Since then, Grove City stakeholders have both celebrated and balked at the report and its listed “remedial actions,” which include enhancing scrutiny of guest speakers, rebranding the Office of Multicultural Education and Initiatives, and replacing an education course accused of inculcating tenants of critical race theory, an academic and legal theory that examines how systemic racism has shaped law and society.
Lewis told Religion News Service he’s less concerned about the “remedial actions” than he is about the integrity of the committee’s investigation. The report, issued by a committee with a board-member majority, characterized a “Cultural Diversity and Advocacy” educational course Lewis co-taught as promoting “pop-CRT.” Lewis says he hasn’t thought about CRT since he was in law school decades ago.
“I don’t teach CRT,” Lewis insisted. “I teach Scripture. I teach what I think is a biblical approach to how we deal with our fellow man. We present various sides to our students, and they make up their own minds.”
Other than a class reading list that Lewis says was incomplete, the report didn’t cite evidence of its claims. Lewis added that no committee members visited his class or spoke to his students. They did, however, speak with him in what he felt was less an interview and more an “interrogation.”
“My experience was, they didn’t ask ‘what do you teach?’ But ‘how do you defend being a Christian and supporting CRT?’” Lewis said. “Their minds were already made up, and they were just looking for confirmation.”
Lewis added that he’s the only Black professor at the college, and EDU-290 is often a venue for students’ first conversations with a Black person.
“We can’t love our neighbor as ourselves if we don’t know our neighbors,” said Lewis, who added that Christians should be leading conversations about race and racism, not ending them.
Lewis shared his concerns publicly on Twitter and was joined a day later by Jennifer Trujillo Hollenberger, who teaches social work at the school.
“I stand by my convictions and teachings on race in my classroom: one that does NOT indoctrinate CRT—but one that advocates Biblical truth and discusses social science theory to understand disparity in relationship to Creation, Fall, Redemption & Restoration,” she tweeted.
Two new petitions also emerged in recent weeks. The first, an updated version of an earlier petition authored by an alumna, asks the board to reject the report.
“As before, we do not write to endorse or condemn CRT as a legal theory,” the petition, which has 579 signatures as of Monday afternoon, says. “In fact, CRT continues to be a distraction. In their report, the Ad Hoc Committee fell into the trap of viewing any discussion of racism as indicative of CRT.”
A separate petition asks the board to issue a public apology to historian Jemar Tisby after the report characterized inviting him to speak at a 2020 chapel service as a “mistake.” Petitions have been a popular vehicle for discontent since November, when a group of parents, students and alumni published an initial petition that accused the school of promoting CRT. Last Friday, the original petitioners posted a new announcement, praising the committee for its rigorous investigation and for vindicating them: “There is now no doubt about it; CRT has unfortunately gained a foothold at a college that rightly prides itself on its commitment to truth, its Christian worldview, and its conservative values. Now we can focus on what needs to be done to fix this.”

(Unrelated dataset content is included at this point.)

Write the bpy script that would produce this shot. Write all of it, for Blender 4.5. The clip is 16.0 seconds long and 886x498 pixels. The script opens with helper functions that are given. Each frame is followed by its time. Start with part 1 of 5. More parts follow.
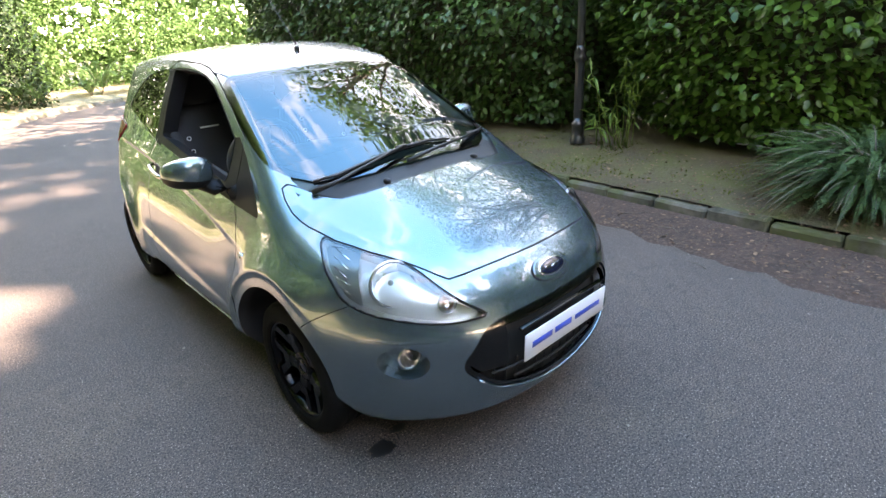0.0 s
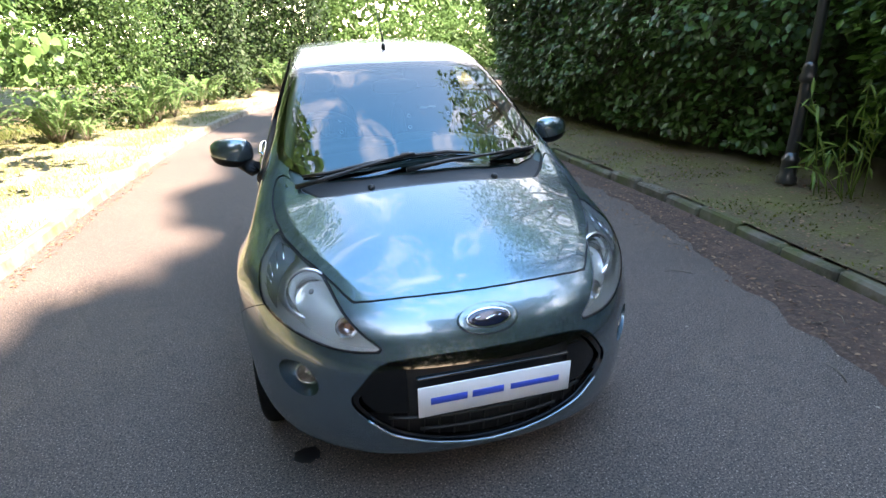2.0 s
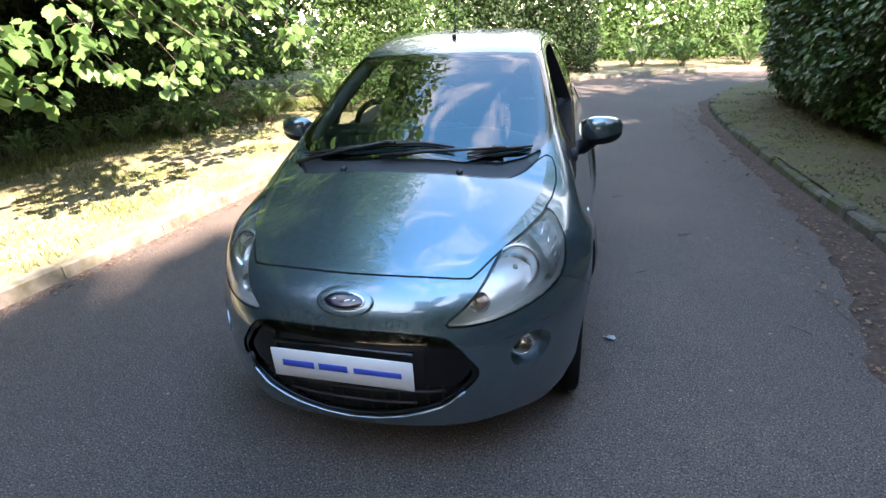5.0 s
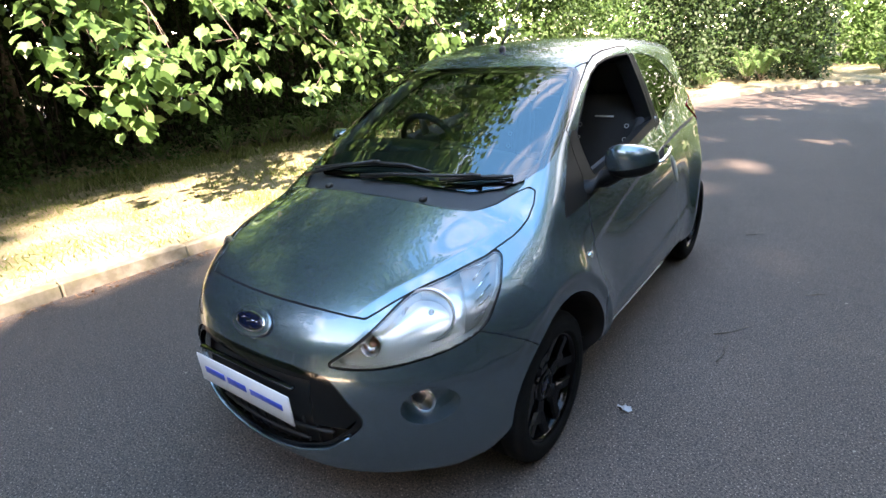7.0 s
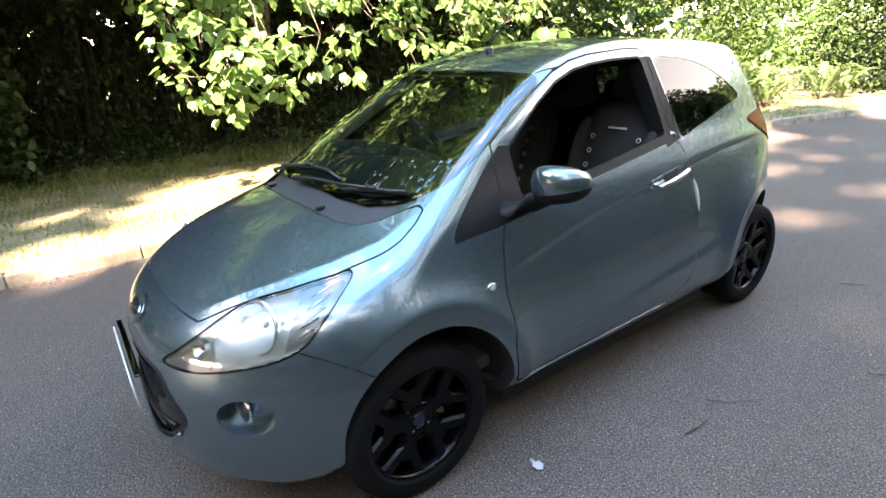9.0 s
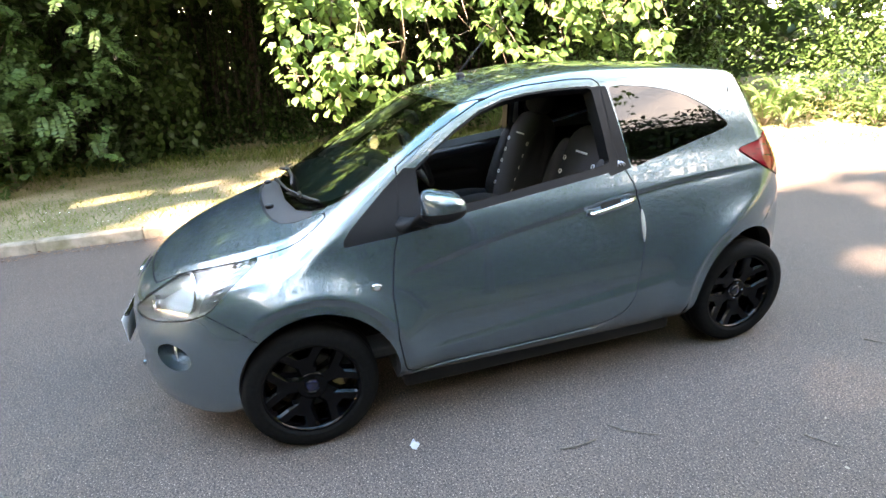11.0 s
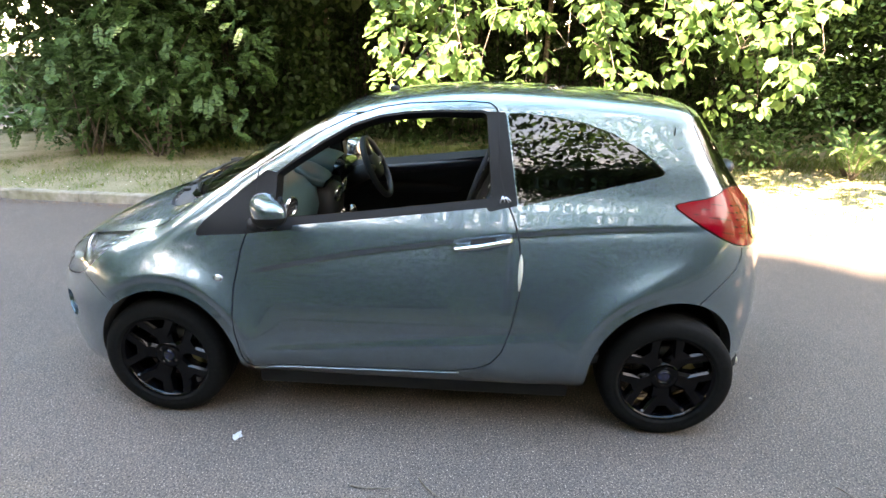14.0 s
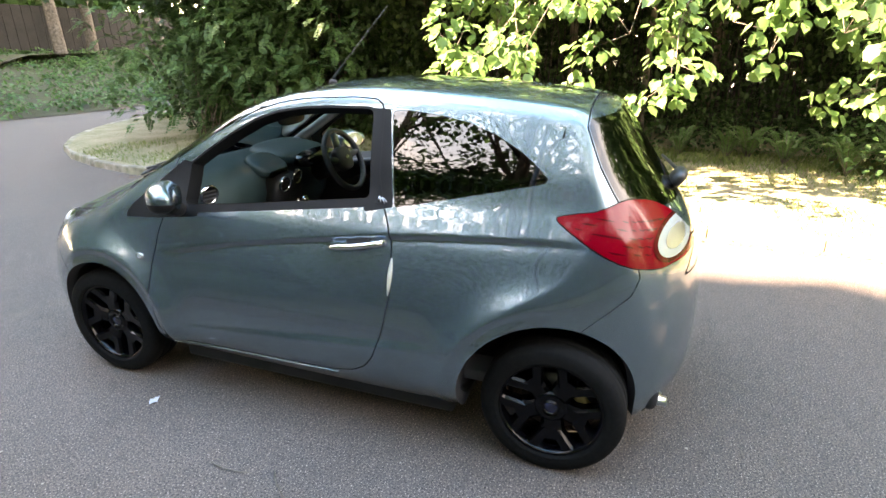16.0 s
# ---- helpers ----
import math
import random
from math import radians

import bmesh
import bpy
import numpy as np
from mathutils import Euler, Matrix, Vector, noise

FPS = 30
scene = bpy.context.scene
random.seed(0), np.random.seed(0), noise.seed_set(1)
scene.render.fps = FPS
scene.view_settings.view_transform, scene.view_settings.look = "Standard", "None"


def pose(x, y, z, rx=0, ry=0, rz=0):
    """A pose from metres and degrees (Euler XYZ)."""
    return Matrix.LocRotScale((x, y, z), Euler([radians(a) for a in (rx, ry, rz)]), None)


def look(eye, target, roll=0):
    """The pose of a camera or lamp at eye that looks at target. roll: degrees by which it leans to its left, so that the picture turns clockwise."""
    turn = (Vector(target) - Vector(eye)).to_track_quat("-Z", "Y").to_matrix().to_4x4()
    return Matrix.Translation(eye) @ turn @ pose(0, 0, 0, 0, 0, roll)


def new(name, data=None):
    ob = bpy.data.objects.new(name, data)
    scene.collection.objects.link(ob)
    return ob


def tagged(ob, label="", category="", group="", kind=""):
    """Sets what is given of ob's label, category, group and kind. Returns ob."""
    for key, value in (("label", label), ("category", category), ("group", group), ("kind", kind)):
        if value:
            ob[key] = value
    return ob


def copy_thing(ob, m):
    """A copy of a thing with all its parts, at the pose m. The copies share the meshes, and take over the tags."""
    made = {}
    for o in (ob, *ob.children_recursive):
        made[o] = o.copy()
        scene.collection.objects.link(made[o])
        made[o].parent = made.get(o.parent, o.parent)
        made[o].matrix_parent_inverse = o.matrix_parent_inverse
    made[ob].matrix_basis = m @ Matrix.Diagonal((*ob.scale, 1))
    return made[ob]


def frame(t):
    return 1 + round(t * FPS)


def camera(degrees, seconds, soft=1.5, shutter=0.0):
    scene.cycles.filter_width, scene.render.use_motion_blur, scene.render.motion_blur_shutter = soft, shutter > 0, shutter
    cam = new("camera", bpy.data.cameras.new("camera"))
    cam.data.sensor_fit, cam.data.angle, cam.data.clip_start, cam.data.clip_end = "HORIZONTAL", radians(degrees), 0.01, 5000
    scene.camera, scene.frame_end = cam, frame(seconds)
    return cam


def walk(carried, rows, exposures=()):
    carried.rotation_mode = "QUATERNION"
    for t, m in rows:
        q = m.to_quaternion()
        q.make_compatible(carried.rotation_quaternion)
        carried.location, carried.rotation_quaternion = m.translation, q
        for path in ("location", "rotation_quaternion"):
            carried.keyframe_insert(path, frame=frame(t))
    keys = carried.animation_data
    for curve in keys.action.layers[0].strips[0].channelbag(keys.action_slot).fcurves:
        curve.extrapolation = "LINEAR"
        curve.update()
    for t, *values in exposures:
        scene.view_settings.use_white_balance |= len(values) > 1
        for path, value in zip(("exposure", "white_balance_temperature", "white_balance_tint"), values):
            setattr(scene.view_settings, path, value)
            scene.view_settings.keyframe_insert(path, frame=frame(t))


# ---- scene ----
cam = camera(78.9, 16.0)
PATH = [
    (0, (-1.503, -1.79, 1.551), (-0.284, -0.41, 0.772), -3.8),
    (0.5, (-1.256, -1.943, 1.535), (-0.194, -0.42, 0.79), -3.4),
    (1, (-1.01, -1.959, 1.518), (-0.109, -0.339, 0.765), -1.7),
    (1.5, (-0.781, -2.003, 1.525), (-0.074, -0.284, 0.788), -1.6),
    (2, (-0.509, -2.088, 1.508), (-0.034, -0.291, 0.77), -1.6),
    (2.5, (-0.271, -2.11, 1.502), (0.043, -0.281, 0.757), -0.6),
    (3, (-0.028, -2.089, 1.506), (0.16, -0.247, 0.749), 0.4),
    (3.5, (0.219, -2.165, 1.502), (0.224, -0.309, 0.756), -0.5),
    (4, (0.361, -2.216, 1.508), (0.193, -0.37, 0.758), -0.7),
    (6.5, (1.343, -1.739, 1.483), (0.367, -0.149, 0.764), -4.2),
    (7, (1.476, -1.566, 1.5), (0.344, -0.077, 0.791), -3.5),
    (7.5, (1.671, -1.383, 1.492), (0.415, 0.007, 0.791), -3.5),
    (8, (1.825, -1.194, 1.501), (0.453, 0.08, 0.797), -3.2),
    (8.5, (1.905, -0.956, 1.51), (0.459, 0.23, 0.803), -3.0),
    (9, (2.055, -0.781, 1.491), (0.517, 0.288, 0.787), -3.2),
    (11.5, (2.81, 0.217, 1.652), (0.995, 0.655, 0.937), -1.6),
    (12, (2.789, 0.427, 1.646), (0.951, 0.784, 0.944), 0.3),
    (12.5, (2.828, 0.66, 1.636), (0.965, 0.901, 0.949), 1.0),
    (13, (2.911, 0.931, 1.618), (1.026, 1.005, 0.952), 1.0),
    (13.5, (2.879, 1.163, 1.608), (0.998, 1.13, 0.93), 1.0),
    (14, (2.83, 1.429, 1.623), (0.953, 1.297, 0.945), 0.7),
    (14.5, (2.829, 1.732, 1.631), (0.971, 1.469, 0.938), -0.0),
    (15, (2.789, 1.981, 1.641), (0.966, 1.536, 0.947), 0.0),
    (15.5, (2.609, 2.231, 1.65), (0.824, 1.68, 0.937), -0.1),
    (16, (2.523, 2.471, 1.643), (0.763, 1.841, 0.932), -0.2),
]
EXPOSURES = [(0, 4.15, 9000, 27), (1.5, 3.7, 8500, 25), (3.5, 3.27, 7800, 24), (5, 3.3, 8000, 25), (7, 3.57, 8700, 27), (9, 4.3, 9700, 28), (11.5, 4.87, 10400, 27), (12.5, 4.97, 10600, 27), (16, 4.75, 10600, 27)]
walk(cam, [(t, look(eye, target, roll)) for t, eye, target, roll in PATH], EXPOSURES)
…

Isaac Willour, a sophomore political science major at Grove City who wrote about the controversy earlier this year in National Review, said it’s a shame Grove City has become a talking point in the larger culture war. He told Religion News Service the debate should have been a campus matter, and its nationalization has only made the campus culture more polarized.
“So much of this has been overblown. The claims of wokeness are overblown. The pushback has been overblown, the pushback to the report is a little bit overblown,” he said. Willour believes most students are upset about the introduction to the report, which includes what he called “speculations” about the definition of critical race theory. In reality, he said, the introduction doesn’t carry weight — it’s the recommendations that will impact the school, and it’s still not clear if or how those will be enforced.

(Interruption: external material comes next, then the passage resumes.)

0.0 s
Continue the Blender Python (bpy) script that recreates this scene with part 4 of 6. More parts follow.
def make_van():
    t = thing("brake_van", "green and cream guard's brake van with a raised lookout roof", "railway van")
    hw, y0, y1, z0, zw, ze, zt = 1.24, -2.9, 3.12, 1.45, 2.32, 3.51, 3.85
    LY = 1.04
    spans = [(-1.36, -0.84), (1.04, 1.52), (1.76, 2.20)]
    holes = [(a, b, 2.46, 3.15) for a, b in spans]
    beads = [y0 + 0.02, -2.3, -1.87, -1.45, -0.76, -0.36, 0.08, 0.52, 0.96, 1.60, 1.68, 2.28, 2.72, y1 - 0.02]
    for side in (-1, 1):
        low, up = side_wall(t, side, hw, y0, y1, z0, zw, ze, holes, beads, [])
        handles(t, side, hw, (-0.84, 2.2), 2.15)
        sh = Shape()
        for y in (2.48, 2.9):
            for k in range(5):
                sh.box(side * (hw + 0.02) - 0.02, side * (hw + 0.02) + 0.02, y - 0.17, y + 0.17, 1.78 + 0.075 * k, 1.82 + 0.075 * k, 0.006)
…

In an email to Religion News Service, President Paul McNulty said the board is still determining how to address the report at its May 13 meeting. He also clarified that the recommendation to re-add “conservative” to the mission statement is the only item in the report that specifically requires board action.
Lewis believes it’s now up to the board whether the school will prioritize its faith or fall prey to the culture wars. For him, the debate has never been about CRT. It’s about whether the school will uphold biblical principles, including the command to love one’s neighbor. Lewis says the committee failed to do so when they maligned his colleagues’ work — including that of his co-teacher Gina Blackburn, as well as the director of multicultural education and initiatives, Justin Jose, and Chaplain Donald Opitz.
“These are amazing Christian people, and they — we — have not been treated in a supportive, Christian manner,” Lewis said. “That is my biggest disappointment.”
According to McNulty, the dispute presents an opportunity to overcome the divisiveness found in broader culture.
“We must follow Christ’s command to love one another and then take up our shared calling to be peacemakers,” he said. “No Christian community will achieve unity of thought, but it can be united in love.”